Stop me if you’ve seen this one. No, don’t – some classics never get old, and this one is a classic.
You remember the one where our intrepid hero goes bushwhacking into the woods alone? This time he’s remembered to wear long pants, at least, and bring leather gloves. And he’s got a stick he picked up along the way – our intrepid hero can get through anything with a stick (though he will admit that ever since getting immobilized in that last patch of carnivorous blackberry, he’s also wishing he’d brought the 18″ gas-powered hedge trimmer he’s got in the garage). But he’s making great progress, and can see a clearing just ahead.
He puts his trusty stick forward, gathers his momentum (taking great care not to trip on the tangle of rhodies underfoot), and crashes through.
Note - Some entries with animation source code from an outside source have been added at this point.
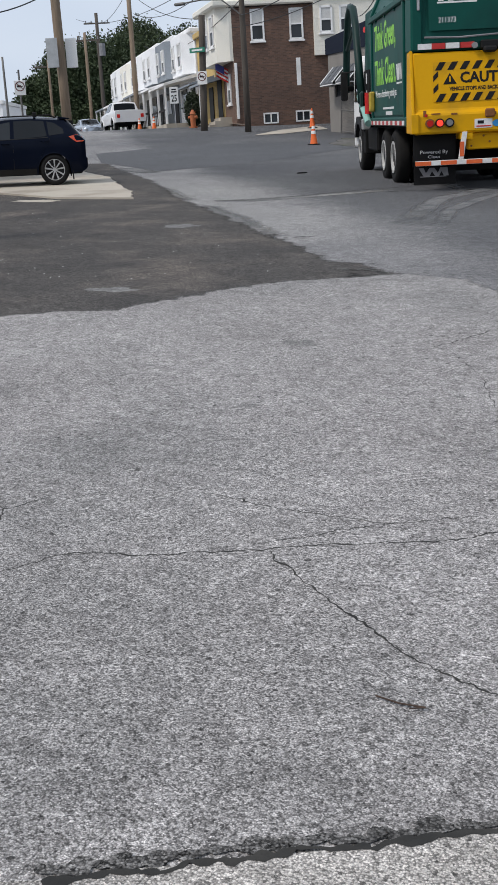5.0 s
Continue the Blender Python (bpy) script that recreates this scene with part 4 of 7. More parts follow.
brick = thing("brick_house", "brown brick corner rowhouse with a cream upper bay", "house", facing(-25.7, 57.2, -21.5, 59.5), kind="structure")
BH = [(0.95, 1.65, 7.85, 9.4), (2.93, 3.64, 7.83, 9.36), (1.38, 2.16, 3.78, 4.33), (3.06, 3.85, 3.8, 4.36)]
core = wall_core(brick, 9.0, BH, 2.2, 9.55, 0.3, M_BRICKW)
core.name = "side_wall"
sash(brick, *BH[0])
sash(brick, *BH[1])
for u0, u1, z0, z1 in BH[2:]:
    b = part("basement_window", box(u0, u1, -0.03, 0.05, z0, z0 + 0.07, bm=box(u0, u1, -0.03, 0.05, z1 - 0.07, z1, bm=box(u0, u0 + 0.07, -0.03, 0.05, z0, z1, bm=box(u1 - 0.07, u1, -0.03, 0.05, z0, z1, bm=box((u0 + u1) / 2 - 0.03, (u0 + u1) / 2 + 0.03, -0.03, 0.05, z0, z1))))), M_WHITE, brick)
    part("pane", box(u0, u1, 0.05, 0.07, z0, z1), M_WGLASS, b)
part("repair_strip", box(3.2, 3.42, -0.02, 0.02, 5.6, 6.95, 0.01), M_WHITE, brick, "white patched strip in the brickwork")
part("corner_downpipe", box(0.02, 0.16, -0.1, 0.0, 4.1, 6.85, 0.02), M_WHITE, brick)
part("cornice", box(-0.25, 9.1, -0.25, 0.5, 9.55, 9.85, 0.06), M_CREAM, brick)
part("roof", box(-0.2, 9.0, 0.0, 14, 9.5, 9.7), M_ROOF, brick)
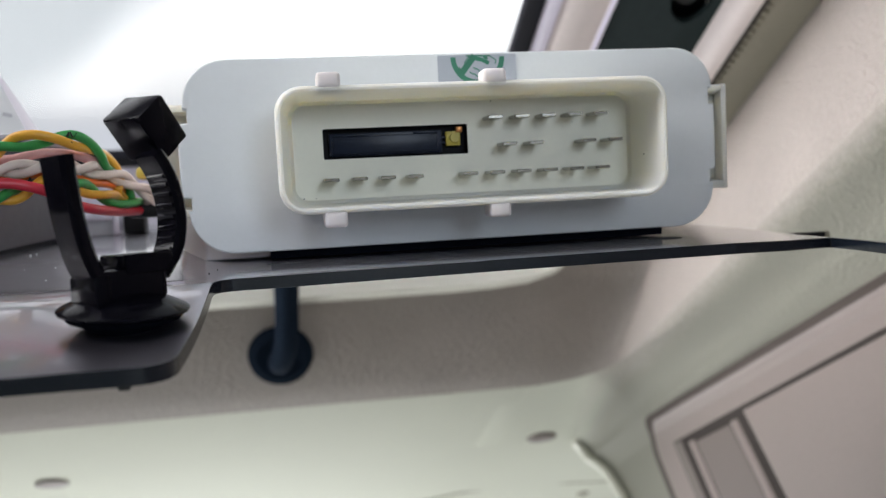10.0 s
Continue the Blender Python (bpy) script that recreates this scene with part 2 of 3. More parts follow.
def box(x0, x1, y0, y1, z0, z1, bevel=0.0, seg=2, bm=None):
    b2 = bmesh.new()
    bmesh.ops.create_cube(b2, size=1.0)
    bmesh.ops.transform(b2, matrix=Matrix.Translation(((x0 + x1) / 2, (y0 + y1) / 2, (z0 + z1) / 2)) @ Matrix.Diagonal((x1 - x0, y1 - y0, z1 - z0, 1)), verts=b2.verts)
    if bevel:
        bmesh.ops.bevel(b2, geom=b2.edges[:], offset=bevel, segments=seg, affect='EDGES', profile=0.5)
    return b2 if bm is None else join(bm, b2)


def join(bm, other):
    me = bpy.data.meshes.new("tmp")
    other.to_mesh(me)
    other.free()
    bm.from_mesh(me)
    bpy.data.meshes.remove(me)
    return bm


def prism(outline, z0, z1, bevel=0.0, seg=2):
    """An outline of (x, y) pairs made solid between two heights."""
    bm = bmesh.new()
    f = bm.faces.new([bm.verts.new((x, y, z1)) for x, y in outline])
    g = bmesh.ops.extrude_face_region(bm, geom=[f])
    for v in g["geom"]:
        if isinstance(v, bmesh.types.BMVert):
            v.co.z = z0
    if bevel:
        rim = [e for e in bm.edges if abs(e.verts[0].co.z - e.verts[1].co.z) < 1e-9]
        bmesh.ops.bevel(bm, geom=rim, offset=bevel, segments=seg, affect='EDGES', profile=0.5)
    return bm


def fillet(points, k=5):
    """Rounds the corners of an outline of (x, y, radius)."""
    out, n = [], len(points)
    for i, (x, y, r) in enumerate(points):
        p = Vector((x, y))
        if r <= 0:
            out.append((x, y))
            continue
        a = (Vector(points[i - 1][:2]) - p).normalized() * r + p
        b = (Vector(points[(i + 1) % n][:2]) - p).normalized() * r + p
        for j in range(k + 1):
            t = j / k
            q = a * (1 - t) ** 2 + p * 2 * t * (1 - t) + b * t * t
            out.append((q.x, q.y))
    return out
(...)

Somewhere in the process of making it to the clearing, he remembers the sound of his head going “thonk” against something soft hanging from a limb. Shortly after, as the crashing through continues, he remembers the sound of buzzing. The running through the woods and batting away of angry yellow jackets goes on a lot longer than it seems it should have. There may have been a some panicked shrieking, too – our intrepid hero is vague on that question. But eventually they’ve stopped biting and gone back to their injured nest.
Our intrepid hero regains his composure: he’ll simply go back a different way. And he’s dropped his stick – no matter, there’s no shortage of sticks here. He sets about to find a new one in the underbrush – and that’s when he realizes he’s also lost his glasses….
[I did find them after about 10 minutes of careful and nervous retracing, in the brush about a dozen yards from the yellow jacket nest. I’m lucky I didn’t accidentally knock the damned thing down or I’d probably have been eaten alive. As it was, I got off with only a couple of bites. And no, I don’t have any pictures.]
Sounds like a perfectly executed example of Safety Third. I approve.